#### Task goal:
Transcribe the lines below verbatim, skipping the images.
[Begin]
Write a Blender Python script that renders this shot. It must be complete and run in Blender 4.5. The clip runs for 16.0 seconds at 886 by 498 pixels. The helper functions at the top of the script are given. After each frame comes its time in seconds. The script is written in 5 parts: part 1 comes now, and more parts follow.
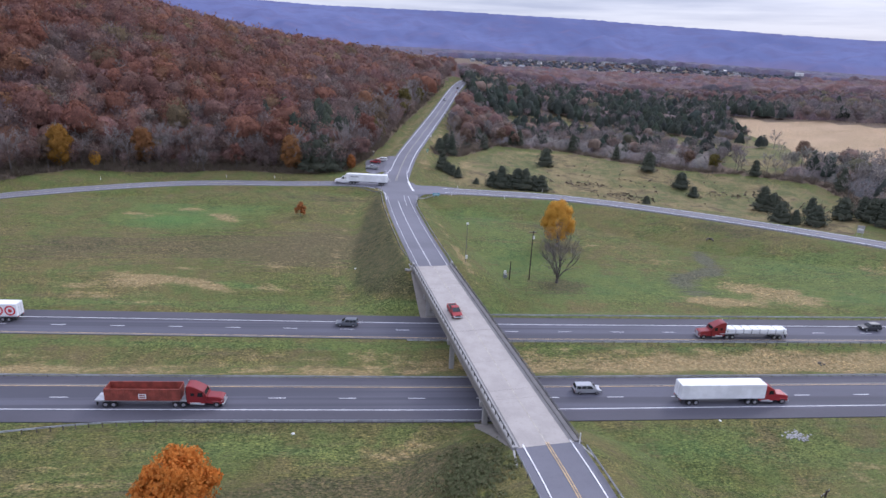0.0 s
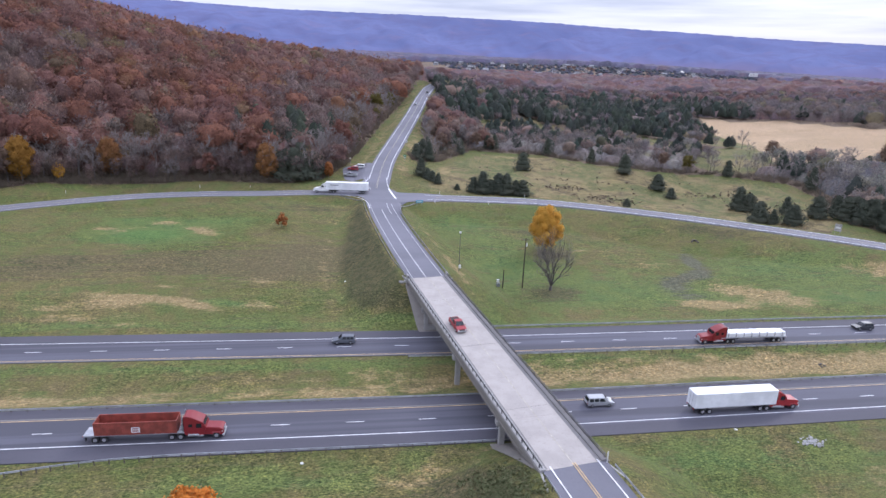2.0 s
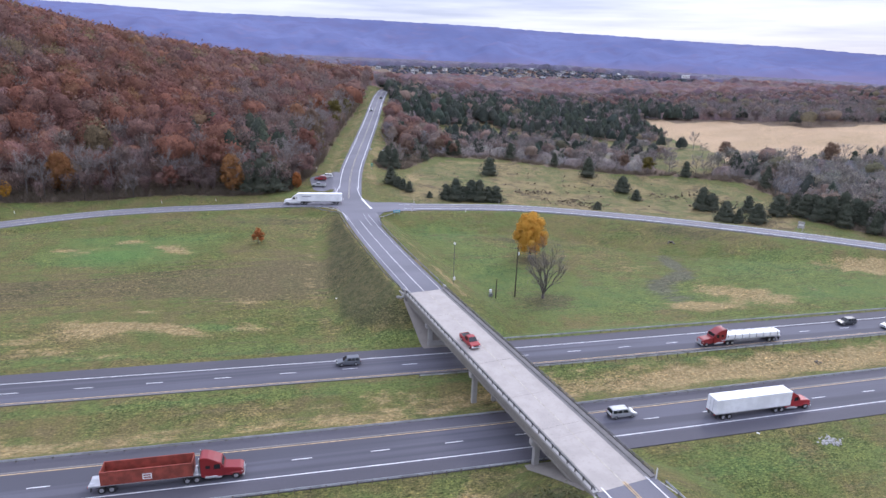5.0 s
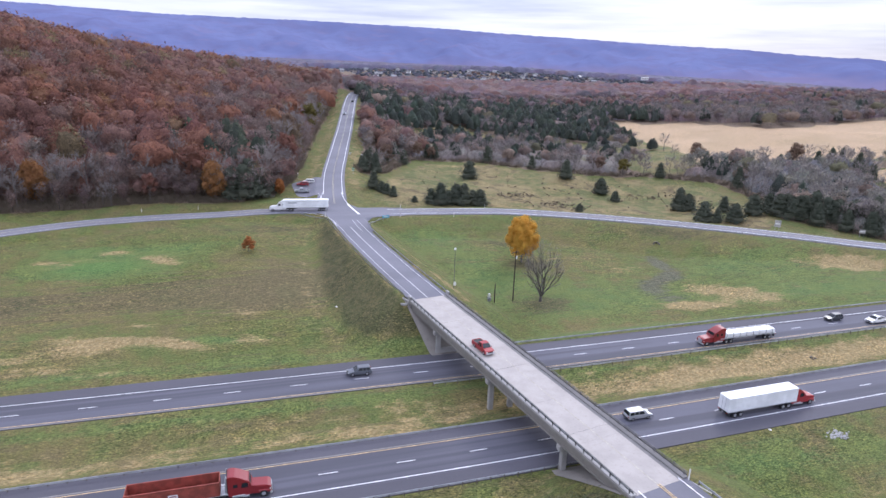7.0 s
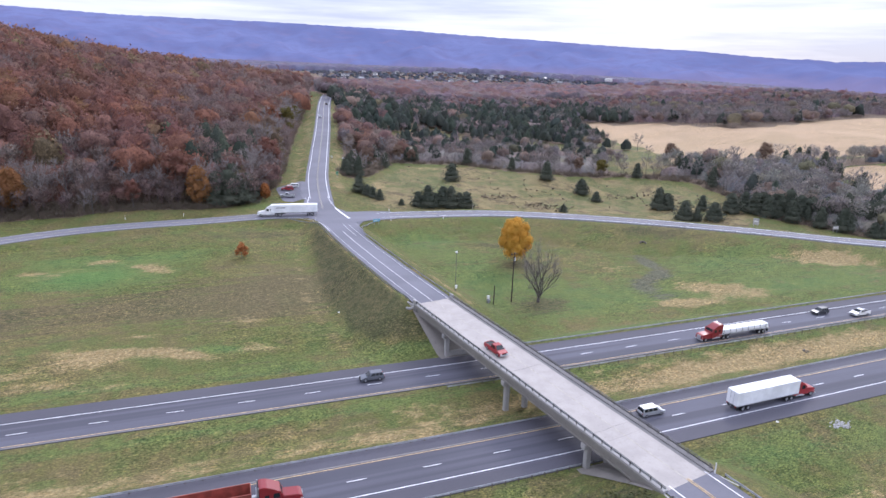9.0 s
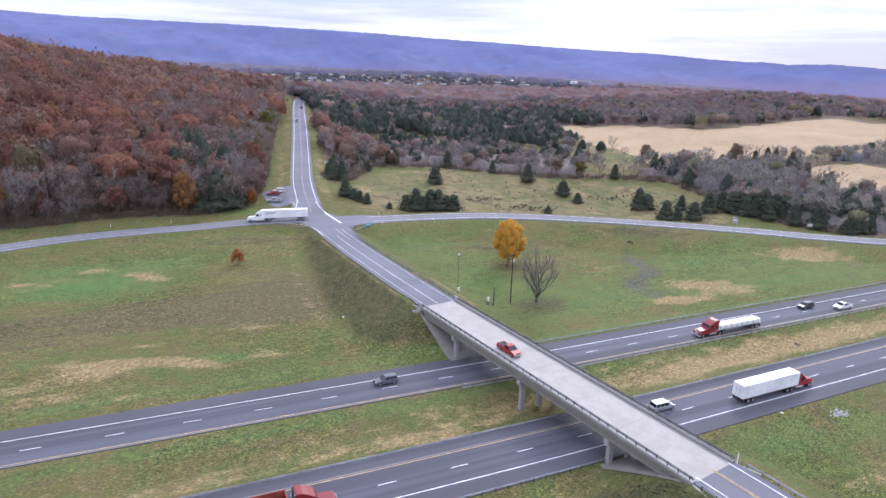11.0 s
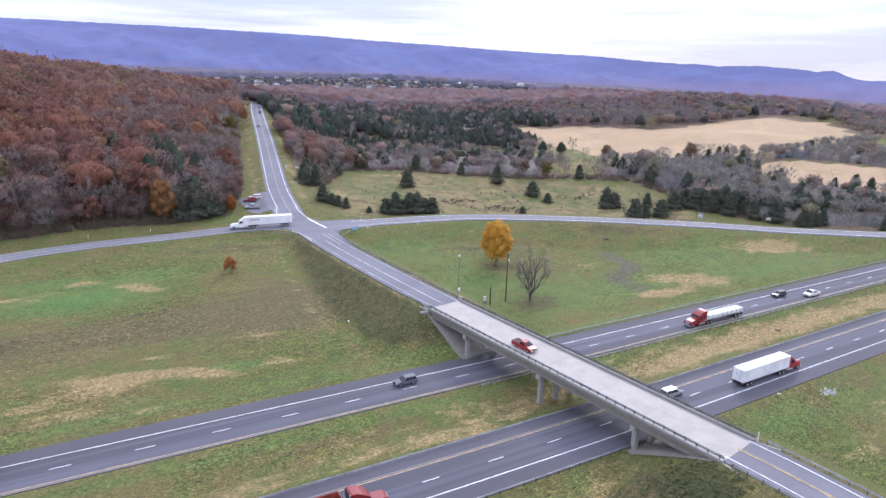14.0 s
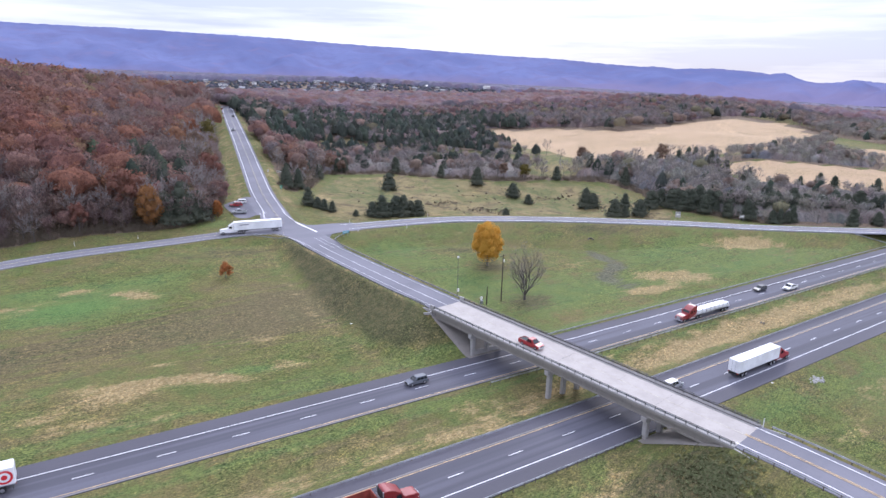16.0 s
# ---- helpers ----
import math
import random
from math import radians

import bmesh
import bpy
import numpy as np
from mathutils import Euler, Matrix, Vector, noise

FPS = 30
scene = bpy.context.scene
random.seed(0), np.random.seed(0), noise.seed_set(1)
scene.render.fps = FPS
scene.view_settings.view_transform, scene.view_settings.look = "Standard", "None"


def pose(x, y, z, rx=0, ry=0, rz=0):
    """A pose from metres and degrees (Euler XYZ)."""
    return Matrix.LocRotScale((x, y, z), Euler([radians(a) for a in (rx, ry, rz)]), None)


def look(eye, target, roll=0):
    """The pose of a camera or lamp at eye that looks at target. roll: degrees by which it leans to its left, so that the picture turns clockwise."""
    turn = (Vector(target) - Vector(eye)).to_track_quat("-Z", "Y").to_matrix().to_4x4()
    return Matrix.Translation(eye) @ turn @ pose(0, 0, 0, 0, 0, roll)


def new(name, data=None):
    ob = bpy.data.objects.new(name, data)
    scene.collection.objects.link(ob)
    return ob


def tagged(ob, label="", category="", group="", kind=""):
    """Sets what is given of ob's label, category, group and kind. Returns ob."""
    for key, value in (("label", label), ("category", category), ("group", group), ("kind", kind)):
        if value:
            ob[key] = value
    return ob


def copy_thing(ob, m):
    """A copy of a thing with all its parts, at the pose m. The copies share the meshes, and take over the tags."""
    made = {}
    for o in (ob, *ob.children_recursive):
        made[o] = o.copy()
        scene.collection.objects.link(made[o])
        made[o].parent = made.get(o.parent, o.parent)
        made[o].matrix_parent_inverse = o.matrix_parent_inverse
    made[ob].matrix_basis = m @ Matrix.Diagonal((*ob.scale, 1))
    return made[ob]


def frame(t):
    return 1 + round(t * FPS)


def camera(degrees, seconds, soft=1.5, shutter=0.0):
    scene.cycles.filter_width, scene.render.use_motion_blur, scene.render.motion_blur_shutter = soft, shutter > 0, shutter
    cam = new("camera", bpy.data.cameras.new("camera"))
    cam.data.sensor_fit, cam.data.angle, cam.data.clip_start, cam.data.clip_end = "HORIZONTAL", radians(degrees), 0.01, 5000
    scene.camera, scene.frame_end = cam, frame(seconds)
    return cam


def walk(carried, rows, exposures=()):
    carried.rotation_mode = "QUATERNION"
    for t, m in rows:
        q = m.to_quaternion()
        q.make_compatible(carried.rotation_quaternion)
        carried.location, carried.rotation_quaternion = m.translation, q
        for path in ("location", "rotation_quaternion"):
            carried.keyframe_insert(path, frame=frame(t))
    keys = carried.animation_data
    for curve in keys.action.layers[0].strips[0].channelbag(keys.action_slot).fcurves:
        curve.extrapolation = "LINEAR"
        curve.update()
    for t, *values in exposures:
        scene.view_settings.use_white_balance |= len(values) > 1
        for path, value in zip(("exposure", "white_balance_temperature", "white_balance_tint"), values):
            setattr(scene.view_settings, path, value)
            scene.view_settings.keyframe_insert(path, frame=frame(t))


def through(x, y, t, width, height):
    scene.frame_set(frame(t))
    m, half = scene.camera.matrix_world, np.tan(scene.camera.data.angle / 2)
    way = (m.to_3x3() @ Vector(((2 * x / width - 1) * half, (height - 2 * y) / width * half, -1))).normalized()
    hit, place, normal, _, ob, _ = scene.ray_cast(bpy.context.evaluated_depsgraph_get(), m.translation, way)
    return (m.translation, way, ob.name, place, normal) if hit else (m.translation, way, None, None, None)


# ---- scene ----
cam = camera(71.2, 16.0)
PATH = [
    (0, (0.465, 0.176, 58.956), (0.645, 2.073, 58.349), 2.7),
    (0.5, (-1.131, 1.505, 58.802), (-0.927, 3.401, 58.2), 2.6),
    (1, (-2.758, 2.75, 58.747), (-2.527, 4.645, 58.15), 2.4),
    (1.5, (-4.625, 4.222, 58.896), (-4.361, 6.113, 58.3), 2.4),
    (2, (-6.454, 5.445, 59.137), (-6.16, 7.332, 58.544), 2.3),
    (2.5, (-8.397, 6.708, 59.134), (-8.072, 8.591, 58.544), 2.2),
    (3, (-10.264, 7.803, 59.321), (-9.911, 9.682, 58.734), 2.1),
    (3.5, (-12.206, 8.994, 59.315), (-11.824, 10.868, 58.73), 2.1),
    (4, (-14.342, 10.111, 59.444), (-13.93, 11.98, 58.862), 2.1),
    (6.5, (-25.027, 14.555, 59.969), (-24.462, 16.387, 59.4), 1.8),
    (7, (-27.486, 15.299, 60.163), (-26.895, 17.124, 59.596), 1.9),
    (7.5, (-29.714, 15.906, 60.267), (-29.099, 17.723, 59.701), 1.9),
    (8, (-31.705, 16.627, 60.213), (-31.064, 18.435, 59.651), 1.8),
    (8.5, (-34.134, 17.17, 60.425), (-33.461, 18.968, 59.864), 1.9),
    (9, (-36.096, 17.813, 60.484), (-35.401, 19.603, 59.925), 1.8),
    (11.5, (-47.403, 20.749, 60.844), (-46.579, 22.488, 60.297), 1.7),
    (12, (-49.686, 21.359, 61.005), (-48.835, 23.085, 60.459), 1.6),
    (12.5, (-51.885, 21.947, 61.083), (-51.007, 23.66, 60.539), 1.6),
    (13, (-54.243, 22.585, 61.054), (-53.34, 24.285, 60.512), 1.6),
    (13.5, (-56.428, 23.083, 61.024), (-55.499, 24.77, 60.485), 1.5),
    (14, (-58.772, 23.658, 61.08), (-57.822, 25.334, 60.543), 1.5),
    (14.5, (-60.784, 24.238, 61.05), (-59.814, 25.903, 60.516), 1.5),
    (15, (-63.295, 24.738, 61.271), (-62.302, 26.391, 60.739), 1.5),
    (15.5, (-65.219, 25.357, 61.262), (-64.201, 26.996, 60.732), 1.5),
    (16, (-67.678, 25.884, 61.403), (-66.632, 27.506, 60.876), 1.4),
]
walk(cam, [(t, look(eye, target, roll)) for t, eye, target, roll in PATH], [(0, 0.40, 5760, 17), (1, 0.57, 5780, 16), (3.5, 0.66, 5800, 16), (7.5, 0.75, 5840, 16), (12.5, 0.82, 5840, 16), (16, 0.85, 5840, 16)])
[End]
#### Full solution:
Write a Blender Python script that renders this shot. It must be complete and run in Blender 4.5. The clip runs for 16.0 seconds at 886 by 498 pixels. The helper functions at the top of the script are given. After each frame comes its time in seconds. The script is written in 5 parts: part 1 comes now, and more parts follow.
0.0 s
2.0 s
5.0 s
7.0 s
9.0 s
11.0 s
14.0 s
16.0 s
# ---- helpers ----
import math
import random
from math import radians

import bmesh
import bpy
import numpy as np
from mathutils import Euler, Matrix, Vector, noise

FPS = 30
scene = bpy.context.scene
random.seed(0), np.random.seed(0), noise.seed_set(1)
scene.render.fps = FPS
scene.view_settings.view_transform, scene.view_settings.look = "Standard", "None"


def pose(x, y, z, rx=0, ry=0, rz=0):
    """A pose from metres and degrees (Euler XYZ)."""
    return Matrix.LocRotScale((x, y, z), Euler([radians(a) for a in (rx, ry, rz)]), None)


def look(eye, target, roll=0):
    """The pose of a camera or lamp at eye that looks at target. roll: degrees by which it leans to its left, so that the picture turns clockwise."""
    turn = (Vector(target) - Vector(eye)).to_track_quat("-Z", "Y").to_matrix().to_4x4()
    return Matrix.Translation(eye) @ turn @ pose(0, 0, 0, 0, 0, roll)


def new(name, data=None):
    ob = bpy.data.objects.new(name, data)
    scene.collection.objects.link(ob)
    return ob


def tagged(ob, label="", category="", group="", kind=""):
    """Sets what is given of ob's label, category, group and kind. Returns ob."""
    for key, value in (("label", label), ("category", category), ("group", group), ("kind", kind)):
        if value:
            ob[key] = value
    return ob


def copy_thing(ob, m):
    """A copy of a thing with all its parts, at the pose m. The copies share the meshes, and take over the tags."""
    made = {}
    for o in (ob, *ob.children_recursive):
        made[o] = o.copy()
        scene.collection.objects.link(made[o])
        made[o].parent = made.get(o.parent, o.parent)
        made[o].matrix_parent_inverse = o.matrix_parent_inverse
    made[ob].matrix_basis = m @ Matrix.Diagonal((*ob.scale, 1))
    return made[ob]


def frame(t):
    return 1 + round(t * FPS)


def camera(degrees, seconds, soft=1.5, shutter=0.0):
    scene.cycles.filter_width, scene.render.use_motion_blur, scene.render.motion_blur_shutter = soft, shutter > 0, shutter
    cam = new("camera", bpy.data.cameras.new("camera"))
    cam.data.sensor_fit, cam.data.angle, cam.data.clip_start, cam.data.clip_end = "HORIZONTAL", radians(degrees), 0.01, 5000
    scene.camera, scene.frame_end = cam, frame(seconds)
    return cam


def walk(carried, rows, exposures=()):
    carried.rotation_mode = "QUATERNION"
    for t, m in rows:
        q = m.to_quaternion()
        q.make_compatible(carried.rotation_quaternion)
        carried.location, carried.rotation_quaternion = m.translation, q
        for path in ("location", "rotation_quaternion"):
            carried.keyframe_insert(path, frame=frame(t))
    keys = carried.animation_data
    for curve in keys.action.layers[0].strips[0].channelbag(keys.action_slot).fcurves:
        curve.extrapolation = "LINEAR"
        curve.update()
    for t, *values in exposures:
        scene.view_settings.use_white_balance |= len(values) > 1
        for path, value in zip(("exposure", "white_balance_temperature", "white_balance_tint"), values):
            setattr(scene.view_settings, path, value)
            scene.view_settings.keyframe_insert(path, frame=frame(t))


def through(x, y, t, width, height):
    scene.frame_set(frame(t))
    m, half = scene.camera.matrix_world, np.tan(scene.camera.data.angle / 2)
    way = (m.to_3x3() @ Vector(((2 * x / width - 1) * half, (height - 2 * y) / width * half, -1))).normalized()
    hit, place, normal, _, ob, _ = scene.ray_cast(bpy.context.evaluated_depsgraph_get(), m.translation, way)
    return (m.translation, way, ob.name, place, normal) if hit else (m.translation, way, None, None, None)


# ---- scene ----
cam = camera(71.2, 16.0)
PATH = [
    (0, (0.465, 0.176, 58.956), (0.645, 2.073, 58.349), 2.7),
    (0.5, (-1.131, 1.505, 58.802), (-0.927, 3.401, 58.2), 2.6),
    (1, (-2.758, 2.75, 58.747), (-2.527, 4.645, 58.15), 2.4),
    (1.5, (-4.625, 4.222, 58.896), (-4.361, 6.113, 58.3), 2.4),
    (2, (-6.454, 5.445, 59.137), (-6.16, 7.332, 58.544), 2.3),
    (2.5, (-8.397, 6.708, 59.134), (-8.072, 8.591, 58.544), 2.2),
    (3, (-10.264, 7.803, 59.321), (-9.911, 9.682, 58.734), 2.1),
    (3.5, (-12.206, 8.994, 59.315), (-11.824, 10.868, 58.73), 2.1),
    (4, (-14.342, 10.111, 59.444), (-13.93, 11.98, 58.862), 2.1),
    (6.5, (-25.027, 14.555, 59.969), (-24.462, 16.387, 59.4), 1.8),
    (7, (-27.486, 15.299, 60.163), (-26.895, 17.124, 59.596), 1.9),
    (7.5, (-29.714, 15.906, 60.267), (-29.099, 17.723, 59.701), 1.9),
    (8, (-31.705, 16.627, 60.213), (-31.064, 18.435, 59.651), 1.8),
    (8.5, (-34.134, 17.17, 60.425), (-33.461, 18.968, 59.864), 1.9),
    (9, (-36.096, 17.813, 60.484), (-35.401, 19.603, 59.925), 1.8),
    (11.5, (-47.403, 20.749, 60.844), (-46.579, 22.488, 60.297), 1.7),
    (12, (-49.686, 21.359, 61.005), (-48.835, 23.085, 60.459), 1.6),
    (12.5, (-51.885, 21.947, 61.083), (-51.007, 23.66, 60.539), 1.6),
    (13, (-54.243, 22.585, 61.054), (-53.34, 24.285, 60.512), 1.6),
    (13.5, (-56.428, 23.083, 61.024), (-55.499, 24.77, 60.485), 1.5),
    (14, (-58.772, 23.658, 61.08), (-57.822, 25.334, 60.543), 1.5),
    (14.5, (-60.784, 24.238, 61.05), (-59.814, 25.903, 60.516), 1.5),
    (15, (-63.295, 24.738, 61.271), (-62.302, 26.391, 60.739), 1.5),
    (15.5, (-65.219, 25.357, 61.262), (-64.201, 26.996, 60.732), 1.5),
    (16, (-67.678, 25.884, 61.403), (-66.632, 27.506, 60.876), 1.4),
]
walk(cam, [(t, look(eye, target, roll)) for t, eye, target, roll in PATH], [(0, 0.40, 5760, 17), (1, 0.57, 5780, 16), (3.5, 0.66, 5800, 16), (7.5, 0.75, 5840, 16), (12.5, 0.82, 5840, 16), (16, 0.85, 5840, 16)])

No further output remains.